Danielle Pletka is vice president of foreign and defense policy studies at the American Enterprise Institute.
After months of bloodshed, some in Washington continue to suggest that Syria’s fight has little to do with the United States. They’re wrong. Principle aside, we have interests in ensuring the stability of a pivotal country in the Middle East — and not simply because Bashar al-Assad’s regime has nuclear- and chemical-weapons programs.
The question is: How does the United States make a difference, in spite of the international community’s paralysis and the Obama administration’s reluctance to support the Syrian opposition?
First, Washington must stop subcontracting Syria policy to the Turks, Saudis and Qataris. They are clearly part of the anti-Assad effort, but the United States cannot tolerate Syria becoming a proxy state for yet another regional power. If we have an interest, we have an interest in helping to lead Syria toward a stable future, not beholden to any nation.
For decades, Damascus has been the linchpin of Iran’s Middle East strategy: Syria is the conduit by which Iran arms Hezbollah, a training ground for Iranian Revolutionary Guard Corps and a way station for terrorists to destabilize Iraq. Assad and his father, who also ruled Syria, also had their own priorities, including the domination of Lebanon (occupied by Syria for almost three decades), the management of a series of puppet governments in Beirut and the sponsorship of Palestinian terror groups dedicated to Israel’s destruction.
While Bashar al-Assad will eventually go, there is no heir apparent. Syria will not replicate the Tunisian, Yemeni, Libyan or Egyptian models: There is, as yet, no haven from which a transitional government can begin work; there have been few dramatic defections and even fewer among defectors who might claim a presidential mantle. Organized political parties are few, and there is a divide between those working outside Syria to liberate it and those fighting inside.
It’s tempting to embrace the Syrian National Council (SNC), the Turkey-based umbrella group of political resistance to Assad. The SNC has a democratic manifesto and a nominally inclusive vision, and it is working up transition plans for Syria’s political, economic and military future. But many believe that the SNC has become Ankara’s creature, the Muslim Brotherhood in all but name.
There are at least three other largely Sunni groups in Syria — the Supreme Council for the Syrian Revolution, the Local Coordinating Committee and the Syrian Revolution General Commission — all of which work with local-level branches of the Free Syrian Army and have some claim to represent part of a liberated Syria. Then there are two large Kurdish groups that stand for Syria’s 2.5 million-strong Kurdish minority. Finally, there are the Alawites, who make up around 12 percent of Syrians and from whom the regime’s stalwarts are drawn.
The rebel groups don’t stand alone; many have a special relationship with outside patrons: The Syrian National Council with Turkey; the Syrian Revolution General Commission with Qatar and Saudi Arabia; and the Supreme Council for the Syrian Revolution with other Islamist hard-liners. Each is receiving arms and support from outside parties all too happy to pick sides. And each falls somewhere along the spectrum from democratic to fundamentalist Salafi Islamists. Meanwhile, the al-Qaeda-related groups that have joined in the fighting have no interest in seeing a secular democratic Syria rise from Assad’s ashes. Neither does Iran or Hezbollah, which threw in its lot with Assad from the get-go.

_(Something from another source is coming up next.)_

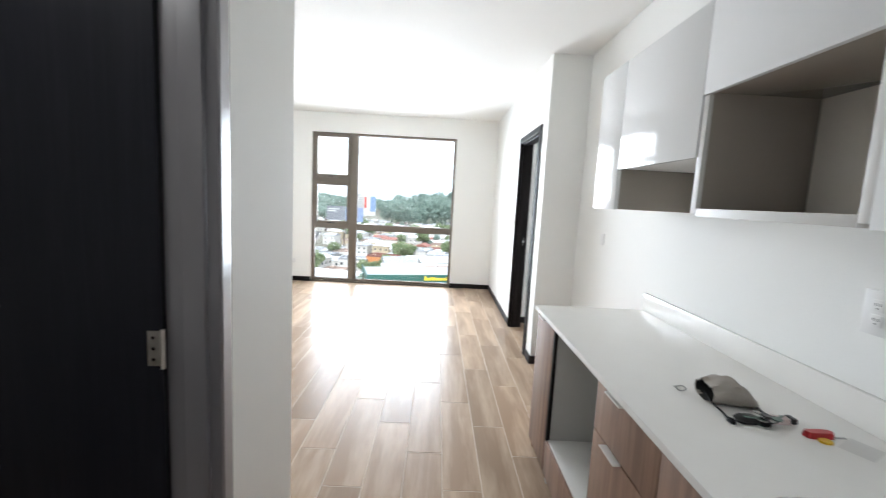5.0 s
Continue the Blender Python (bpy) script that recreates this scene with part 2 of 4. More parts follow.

Given the opposition’s progress — four members of Assad’s inner circle died last week as fighting continues to rage across Damascus — and Washington’s sclerotic decision-making, it’s probably too late for the United States to begin directly arming the opposition. But it’s not too late to step in more aggressively with willing allies such as the Turks, so long as we cooperate without ceding total control. That would not have to mean boots on the ground — but much could be gained from a joint air-patrolled safe zone for the Syrian population and safety corridors for refugees. These first steps could go a long way toward restoring U.S. credibility in the Middle East.
On the political front, it is, first and foremost, time to stop insisting that the opposition isn’t “viable.” It clearly is. Second, the Obama administration should encourage all parties to work toward a common, inclusive vision of the kind articulated by the Syrian National Council, without putting all the eggs in the SNC basket. To that end, Washington should work quickly in cooperation with our European allies to establish confidence and credibility in a national leader who is committed to democratic governance. We should put our shared diplomatic muscle behind credible parties with serious political and economic plans — a strategy that helped edge out the Muslim Brotherhood in Libya. Third, the United States should support the formation of transitional governments at regional levels or, better still, a transitional national government in areas dominated and held by the rebels.
Last, we must hold out prospects for a partnership with the United States. The Syrian people have watched their neighbors, the Russians and others prop up the Assads for decades. Washington has been better, if not perfect; working together with an emerging government, we have a chance to serve both principle and interest in promising a better future for all Syrians.